Gameedle جامد

Regions with significant populations
- Benadir and Lower Shabelle

Languages
- Aff Mahdoonte, Benadiri Somali, Somali and Arabic

Religion
- Islam

Related ethnic groups
- Reer faqi, Biido, Asharaf, Bravanese people, and other Benadiri people

= Gaameedle =

Gaameedle (Somali: Gaameedle Arabic: جامدل) are a Somali clan mainly from the southern coastal cities of Merca and Mogadishu. The Gaameedle is a subclan of the Gendershe clan within the Sheekhaal.

== Overview ==
The Gaameedle clan are said to be Hadarmi ancestry according to their elders and are said to be Ba Hamdani in origin. Prior to colonisation the Gaameedle were known to have ruled Merca and were allied with the Ajuuran clan who had ruled the Merca hinterlands for two centuries before the Biimaal took over the area outside the city. Near their mosque, in the heart of the ancient city, there is the ruin of a palace that is said to have been the seat of Wakil Samo Nayb, the last governor of Ajuran empire theocracy.

== Clan tree ==
A summarised clan tree of the Gameedle is shown below:

- Gaameedle
  - Haji Warrow
    - Reer Samow
    - Reer Qaadirow
  - Haji  Abaas
  - Haji Amin
  - Osmankeey
  - Qadhiib

== Distribution ==
The Gaameedle are primarily based in Marka, however can be found in other coastal settlements in such as Mogadishu, Gendershe and villages in the hinterlands. The Haji Warrow, Haji Abaas and Reer Qadhiib are primarily based in Marka, whilst the Osmankeey are primarily based in Shingani.
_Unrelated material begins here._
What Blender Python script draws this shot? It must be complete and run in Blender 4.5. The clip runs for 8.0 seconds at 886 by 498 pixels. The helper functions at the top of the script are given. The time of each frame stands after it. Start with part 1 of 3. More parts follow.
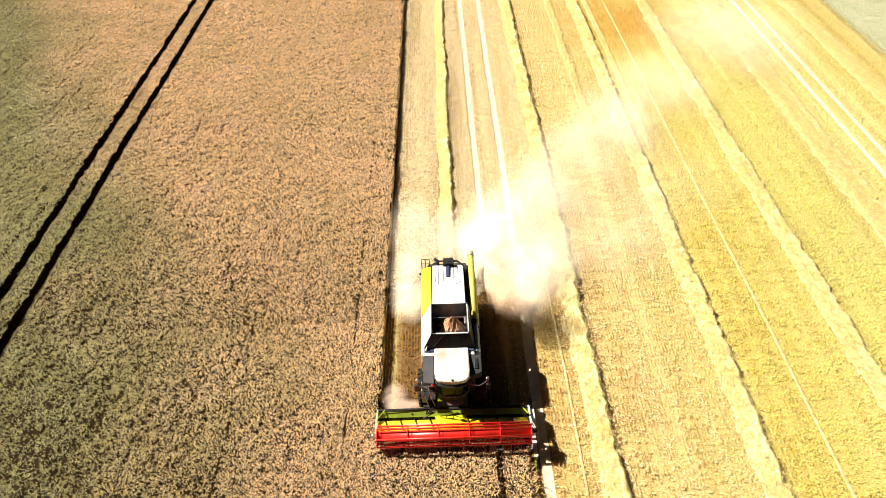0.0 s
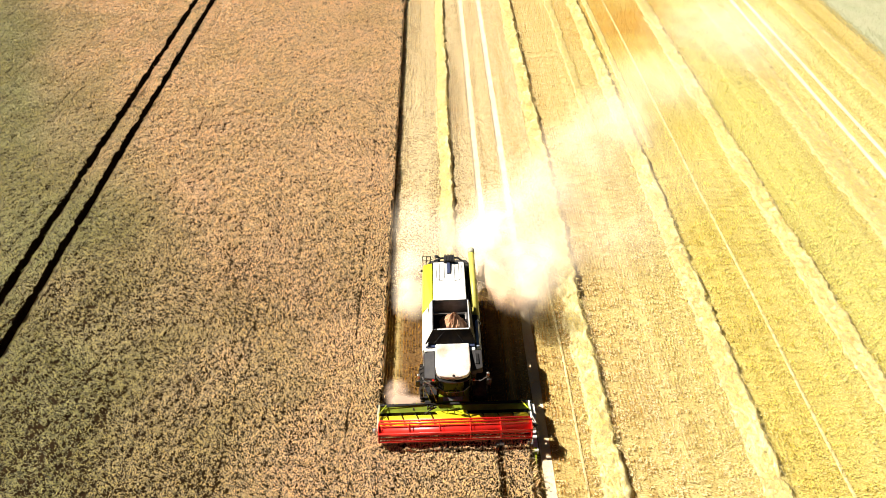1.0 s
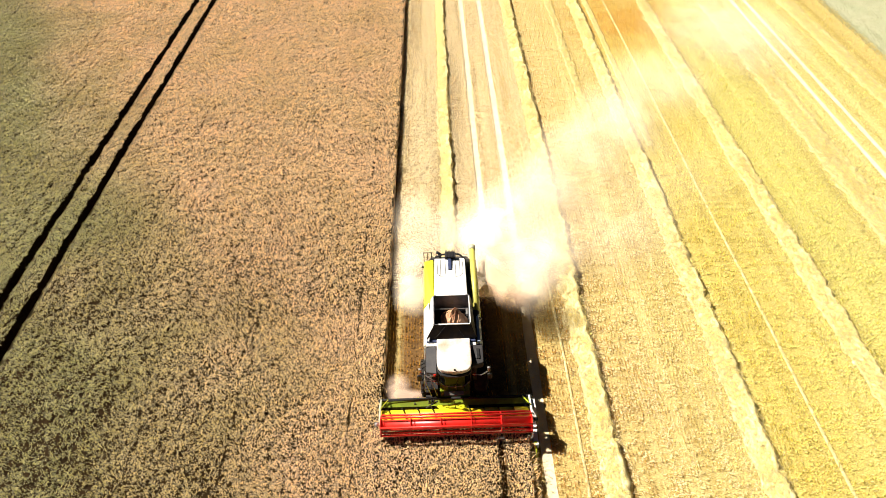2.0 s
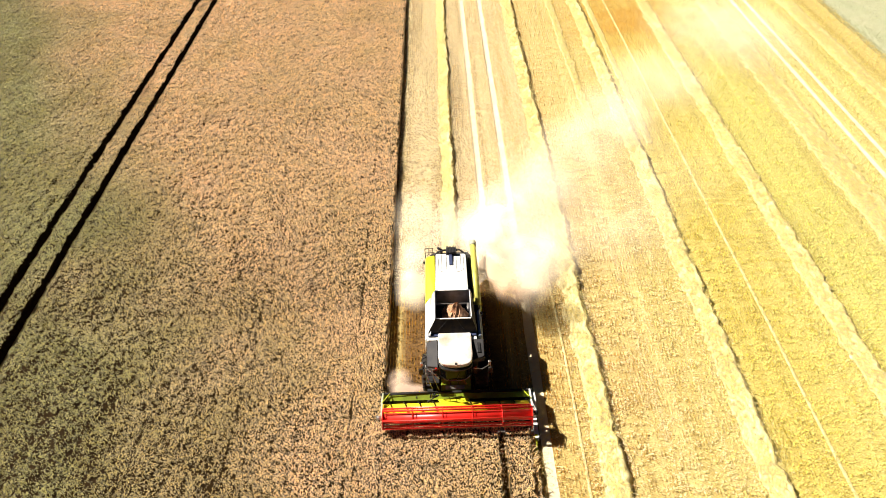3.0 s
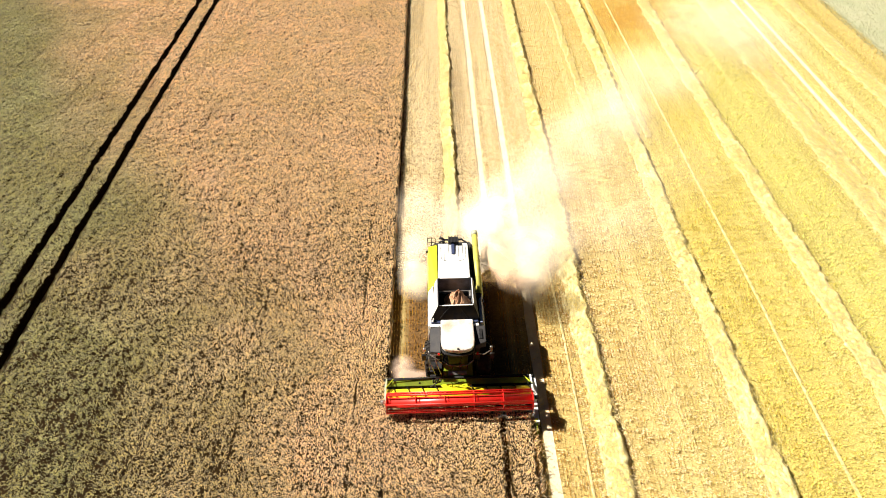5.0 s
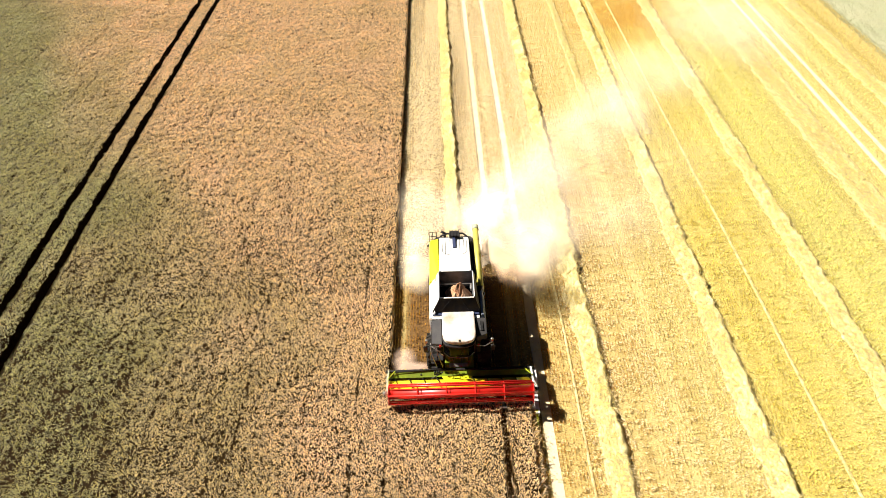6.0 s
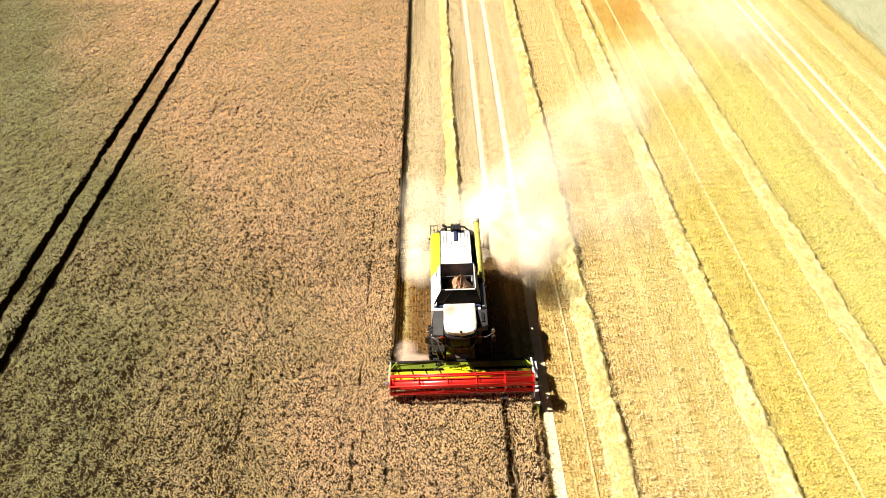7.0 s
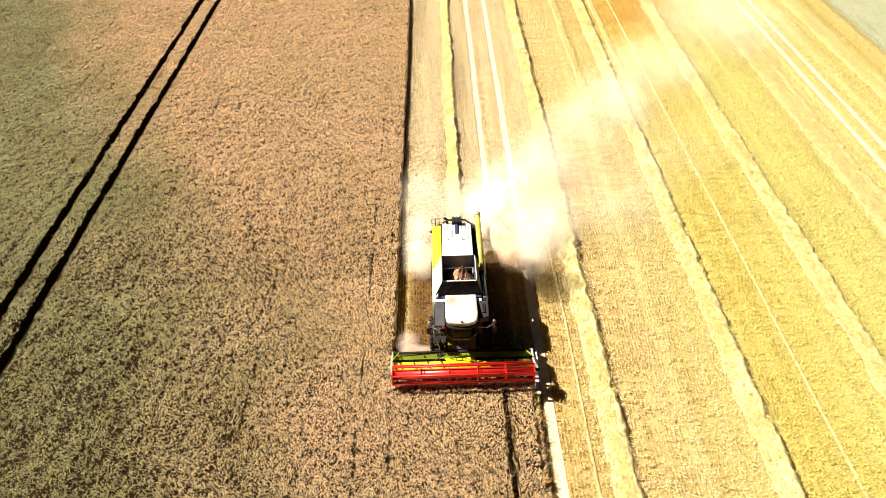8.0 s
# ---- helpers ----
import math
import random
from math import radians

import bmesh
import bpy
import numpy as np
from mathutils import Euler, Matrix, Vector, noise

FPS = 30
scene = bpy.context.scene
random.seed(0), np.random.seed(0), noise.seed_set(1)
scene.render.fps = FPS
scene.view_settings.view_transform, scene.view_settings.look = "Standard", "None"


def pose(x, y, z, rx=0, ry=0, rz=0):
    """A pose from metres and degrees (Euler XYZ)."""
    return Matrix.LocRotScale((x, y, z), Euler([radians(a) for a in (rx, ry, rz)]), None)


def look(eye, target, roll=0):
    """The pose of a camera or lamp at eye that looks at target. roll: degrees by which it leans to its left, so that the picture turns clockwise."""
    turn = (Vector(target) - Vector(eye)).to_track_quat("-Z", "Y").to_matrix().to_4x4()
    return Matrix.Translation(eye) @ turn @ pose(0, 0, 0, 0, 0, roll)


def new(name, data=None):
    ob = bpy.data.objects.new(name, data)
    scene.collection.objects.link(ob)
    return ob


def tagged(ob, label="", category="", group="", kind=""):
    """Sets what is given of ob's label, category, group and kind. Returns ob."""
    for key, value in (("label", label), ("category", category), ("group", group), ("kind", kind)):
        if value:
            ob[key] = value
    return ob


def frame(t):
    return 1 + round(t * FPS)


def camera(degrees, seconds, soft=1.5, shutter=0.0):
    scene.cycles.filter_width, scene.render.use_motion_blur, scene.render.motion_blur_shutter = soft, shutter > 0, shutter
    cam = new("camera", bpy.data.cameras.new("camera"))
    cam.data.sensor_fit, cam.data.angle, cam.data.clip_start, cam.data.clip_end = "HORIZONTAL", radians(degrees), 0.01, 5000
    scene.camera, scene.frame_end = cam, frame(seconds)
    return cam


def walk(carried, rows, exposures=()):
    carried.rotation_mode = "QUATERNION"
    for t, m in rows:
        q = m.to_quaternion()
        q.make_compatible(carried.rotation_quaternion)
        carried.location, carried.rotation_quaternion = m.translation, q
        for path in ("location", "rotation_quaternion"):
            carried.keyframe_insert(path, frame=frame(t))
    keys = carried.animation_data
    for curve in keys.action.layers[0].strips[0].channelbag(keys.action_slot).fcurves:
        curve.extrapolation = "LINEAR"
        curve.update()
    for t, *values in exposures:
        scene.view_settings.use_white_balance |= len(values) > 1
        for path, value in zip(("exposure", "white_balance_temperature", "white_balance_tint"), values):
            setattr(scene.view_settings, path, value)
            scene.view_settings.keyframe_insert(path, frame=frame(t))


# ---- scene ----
# the lens and the flight: the drone backs away from the machine
cam = camera(72.0, 8.0, 0.8)
PATH = [
    # seconds, eye, yaw, pitch, roll
    (0, (-0.234, -14.302, 28.256), 0.042, -44.426, -1.843),
    (1, (-0.298, -14.629, 28.328), 0.037, -44.409, -1.832),
    (2, (-0.366, -14.990, 28.380), 0.033, -44.393, -1.821),
    (3, (-0.438, -15.387, 28.414), 0.030, -44.377, -1.810),
    (4, (-0.514, -15.818, 28.428), 0.027, -44.362, -1.799),
    (5, (-0.593, -16.285, 28.423), 0.026, -44.347, -1.789),
    (6, (-0.677, -16.787, 28.399), 0.026, -44.333, -1.778),
    (7, (-0.764, -17.324, 28.355), 0.027, -44.320, -1.767),
    (8, (-0.855, -17.896, 28.292), 0.029, -44.306, -1.757),
]


def aim(eye, yaw, pitch, roll):
    a, b = radians(yaw), radians(pitch)
    ahead = Vector((-math.sin(a) * math.cos(b), math.cos(a) * math.cos(b), math.sin(b)))
    return look(eye, Vector(eye) + ahead, roll)


walk(cam, [(t, aim(e, y, p, r)) for t, e, y, p, r in PATH], [(0, 1.13), (8, 1.13)])

# ---- daylight: a high clear sun from the crop side ----
SUN_FROM = Vector((-0.97, 0.39, 1.0)).normalized()
world = bpy.data.worlds.new("world")
scene.world = world
world.use_nodes = True
wn = world.node_tree.nodes
sky = wn.new("ShaderNodeTexSky")
sky.sky_type = "NISHITA"
sky.sun_disc = False
sky.sun_elevation = math.asin(SUN_FROM.z)
sky.sun_rotation = math.atan2(SUN_FROM.x, SUN_FROM.y) % (2 * math.pi)
world.node_tree.links.new(sky.outputs[0], wn["Background"].inputs[0])
wn["Background"].inputs[1].default_value = 0.0035
sun_data = bpy.data.lights.new("sun", "SUN")
sun_data.energy, sun_data.angle, sun_data.color = 5.0, radians(0.53), (1.0, 0.93, 0.82)
sun = new("sun", sun_data)
sun.matrix_world = look(SUN_FROM * 200, (0, 0, 0))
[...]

Whereas, Haji Amin are primarily based in Gendershe and Jilib Marka, where they make up one of the seven sub-clans of the Gendershe. The Gaameedle also live in hinterlands in other urban centres such as Baidoa, Afgooye, Janale, Qoryoley, and Buulo Mareer, and small villages such as Idimow, Jamame, and Jeerow.